I have adopted a strategy of being reasonably upfront about my demisexuality in some (largely passive) ways, in the way I date. My sexual orientation is listed as queer and demisexual on my OKC profile, and I have a link to this blog from my profile as well, for anyone going for extra credit.

People tend to miss those indications, though. Which is fair. I don’t often look at people’s basic stats when I’m on OKC either – I do filter by some of them, but once I’m at a profile I’m far more interested in what people have written there then which boxes they checked.

And I don’t talk about being demisexual when I am on dates with people. So I think a lot of the people I date don’t know about it really. It’s weird, because on the one hand I am afraid of discouraging people, but on the other hand, I want to discourage the kind of people who would be discouraged by that, anyway, so. I don’t know.

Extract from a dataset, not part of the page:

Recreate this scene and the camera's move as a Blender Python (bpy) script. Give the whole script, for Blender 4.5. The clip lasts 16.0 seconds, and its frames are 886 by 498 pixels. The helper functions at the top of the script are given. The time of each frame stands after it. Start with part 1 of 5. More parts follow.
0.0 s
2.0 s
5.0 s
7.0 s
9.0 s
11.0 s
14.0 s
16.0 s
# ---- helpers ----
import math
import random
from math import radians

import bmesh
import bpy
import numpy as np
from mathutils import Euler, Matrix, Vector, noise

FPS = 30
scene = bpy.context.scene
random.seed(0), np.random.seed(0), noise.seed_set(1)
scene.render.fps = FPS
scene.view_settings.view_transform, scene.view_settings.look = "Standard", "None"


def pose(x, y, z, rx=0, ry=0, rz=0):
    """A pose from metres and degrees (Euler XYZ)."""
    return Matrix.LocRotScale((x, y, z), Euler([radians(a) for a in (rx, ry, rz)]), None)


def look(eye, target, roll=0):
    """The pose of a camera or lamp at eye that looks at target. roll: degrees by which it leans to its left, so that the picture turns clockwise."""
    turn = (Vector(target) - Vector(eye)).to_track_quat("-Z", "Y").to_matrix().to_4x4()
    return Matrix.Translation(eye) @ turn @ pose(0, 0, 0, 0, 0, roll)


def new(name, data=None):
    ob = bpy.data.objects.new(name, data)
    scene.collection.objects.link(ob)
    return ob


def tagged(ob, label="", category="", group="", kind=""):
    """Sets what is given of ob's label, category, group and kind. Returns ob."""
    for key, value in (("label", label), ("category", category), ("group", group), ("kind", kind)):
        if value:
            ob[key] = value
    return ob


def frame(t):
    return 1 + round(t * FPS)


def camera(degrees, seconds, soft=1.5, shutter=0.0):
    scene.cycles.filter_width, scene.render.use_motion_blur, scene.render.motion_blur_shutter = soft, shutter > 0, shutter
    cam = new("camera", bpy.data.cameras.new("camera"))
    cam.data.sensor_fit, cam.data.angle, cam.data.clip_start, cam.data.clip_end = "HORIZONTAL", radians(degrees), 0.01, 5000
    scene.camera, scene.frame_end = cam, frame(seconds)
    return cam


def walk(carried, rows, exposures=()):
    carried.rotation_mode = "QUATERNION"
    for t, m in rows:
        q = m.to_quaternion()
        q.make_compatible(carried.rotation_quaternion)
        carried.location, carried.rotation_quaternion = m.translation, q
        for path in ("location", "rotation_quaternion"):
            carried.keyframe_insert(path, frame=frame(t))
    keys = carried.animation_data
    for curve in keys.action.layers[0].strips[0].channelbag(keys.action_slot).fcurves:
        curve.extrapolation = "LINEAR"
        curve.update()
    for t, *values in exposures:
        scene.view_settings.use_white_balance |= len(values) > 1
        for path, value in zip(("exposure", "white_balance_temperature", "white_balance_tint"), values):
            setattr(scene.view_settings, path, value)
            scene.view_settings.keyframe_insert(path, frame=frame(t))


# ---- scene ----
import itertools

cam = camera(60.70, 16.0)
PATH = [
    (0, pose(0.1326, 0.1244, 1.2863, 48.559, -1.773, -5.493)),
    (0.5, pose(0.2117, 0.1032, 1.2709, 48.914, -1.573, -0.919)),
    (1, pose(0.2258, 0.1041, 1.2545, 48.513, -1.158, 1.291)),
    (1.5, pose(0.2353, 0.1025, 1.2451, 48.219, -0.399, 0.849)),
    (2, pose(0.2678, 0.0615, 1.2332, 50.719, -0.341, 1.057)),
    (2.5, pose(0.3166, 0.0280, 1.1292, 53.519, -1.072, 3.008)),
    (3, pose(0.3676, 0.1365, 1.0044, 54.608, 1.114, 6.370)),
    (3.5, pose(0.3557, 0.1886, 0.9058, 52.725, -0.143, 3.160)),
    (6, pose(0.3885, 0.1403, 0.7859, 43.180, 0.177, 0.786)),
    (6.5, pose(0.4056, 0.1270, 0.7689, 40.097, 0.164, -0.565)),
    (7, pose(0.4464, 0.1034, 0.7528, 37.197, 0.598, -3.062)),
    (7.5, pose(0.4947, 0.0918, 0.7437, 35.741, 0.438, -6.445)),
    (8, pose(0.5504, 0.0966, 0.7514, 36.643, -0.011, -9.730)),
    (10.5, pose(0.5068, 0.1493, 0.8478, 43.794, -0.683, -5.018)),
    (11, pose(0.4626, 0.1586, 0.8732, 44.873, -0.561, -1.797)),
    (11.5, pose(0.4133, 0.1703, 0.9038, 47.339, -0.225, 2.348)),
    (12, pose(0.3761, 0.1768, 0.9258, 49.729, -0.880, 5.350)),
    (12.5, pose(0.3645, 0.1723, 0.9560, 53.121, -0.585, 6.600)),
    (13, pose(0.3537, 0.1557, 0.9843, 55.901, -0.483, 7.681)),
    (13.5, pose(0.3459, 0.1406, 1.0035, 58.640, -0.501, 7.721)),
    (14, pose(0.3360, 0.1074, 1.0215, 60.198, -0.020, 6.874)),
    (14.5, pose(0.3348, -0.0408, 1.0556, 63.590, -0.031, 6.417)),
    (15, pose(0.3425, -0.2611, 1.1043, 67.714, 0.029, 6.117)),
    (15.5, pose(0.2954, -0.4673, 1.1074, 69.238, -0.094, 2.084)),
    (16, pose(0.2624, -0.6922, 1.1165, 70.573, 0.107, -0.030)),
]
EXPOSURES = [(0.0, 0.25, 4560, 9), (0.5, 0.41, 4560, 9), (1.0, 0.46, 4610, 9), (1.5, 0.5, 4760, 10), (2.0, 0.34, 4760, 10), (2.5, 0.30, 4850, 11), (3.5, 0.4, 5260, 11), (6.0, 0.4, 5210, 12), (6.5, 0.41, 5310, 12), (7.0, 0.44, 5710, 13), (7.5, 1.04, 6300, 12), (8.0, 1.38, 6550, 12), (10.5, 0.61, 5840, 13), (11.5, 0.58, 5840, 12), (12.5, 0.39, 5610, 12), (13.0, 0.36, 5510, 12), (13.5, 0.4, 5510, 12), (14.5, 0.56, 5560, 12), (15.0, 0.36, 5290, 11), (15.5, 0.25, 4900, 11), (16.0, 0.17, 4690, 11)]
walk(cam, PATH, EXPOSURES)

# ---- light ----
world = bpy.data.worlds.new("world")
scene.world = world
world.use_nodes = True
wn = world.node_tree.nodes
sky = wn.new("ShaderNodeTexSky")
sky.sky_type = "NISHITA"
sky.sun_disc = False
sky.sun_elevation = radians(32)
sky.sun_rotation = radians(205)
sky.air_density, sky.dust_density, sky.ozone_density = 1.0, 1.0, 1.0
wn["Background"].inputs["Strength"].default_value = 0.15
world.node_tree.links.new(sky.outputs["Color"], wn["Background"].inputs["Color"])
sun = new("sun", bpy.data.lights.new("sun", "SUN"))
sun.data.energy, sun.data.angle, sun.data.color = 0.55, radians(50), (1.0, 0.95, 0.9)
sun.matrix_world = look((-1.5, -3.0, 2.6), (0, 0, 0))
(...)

I’ve… gotten pretty good at seeming kinda allosexual (mostly accidentally, in how I coped with the weirdness of dating while demisexual back when I had the extra challenge of not realizing that I was demisexual) over the years, in small ways. I usually know within a couple of dates if there is just going to be nothing happening with a person, to be honest, so I can cut things short before people start really expecting sex to happen, so there’s that. And I think there have been times when I have just faked it til I made it – I don’t have to actually be attracted to someone to enjoy sex with them, though I do enjoy it immensely more when I am.

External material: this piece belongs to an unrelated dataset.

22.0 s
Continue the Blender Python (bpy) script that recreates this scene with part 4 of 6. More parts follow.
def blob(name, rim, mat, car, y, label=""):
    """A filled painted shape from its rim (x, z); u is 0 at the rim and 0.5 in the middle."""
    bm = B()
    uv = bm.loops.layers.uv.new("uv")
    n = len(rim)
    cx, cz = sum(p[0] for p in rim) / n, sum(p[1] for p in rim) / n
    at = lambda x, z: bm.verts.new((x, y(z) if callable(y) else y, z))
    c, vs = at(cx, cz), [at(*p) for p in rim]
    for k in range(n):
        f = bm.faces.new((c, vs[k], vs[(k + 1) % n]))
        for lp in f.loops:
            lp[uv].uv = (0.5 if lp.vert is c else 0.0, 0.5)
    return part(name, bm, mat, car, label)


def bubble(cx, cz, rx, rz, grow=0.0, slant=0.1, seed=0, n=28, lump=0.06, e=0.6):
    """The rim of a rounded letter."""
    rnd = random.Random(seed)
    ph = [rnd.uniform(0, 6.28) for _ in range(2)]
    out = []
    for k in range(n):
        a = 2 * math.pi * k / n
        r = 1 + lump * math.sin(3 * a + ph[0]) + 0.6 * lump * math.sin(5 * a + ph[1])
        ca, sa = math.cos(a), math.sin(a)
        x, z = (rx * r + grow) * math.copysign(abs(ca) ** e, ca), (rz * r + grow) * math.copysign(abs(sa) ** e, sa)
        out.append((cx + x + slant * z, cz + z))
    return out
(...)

So yes. I guess my approach to dating while demisexual is very much a case of being myself, but stretching that self to fit more closely to expectations. Though I don’t entirely know why I do that, other than a long-standing ingrained habit of avoiding awkwardness, or more specifically, of avoiding disappointing people. I’m… not entirely comfortable with it though, when I think about it.

I am definitely interested to see what others are contributing to this topic, and whether my feelings of discomfort around it are shared!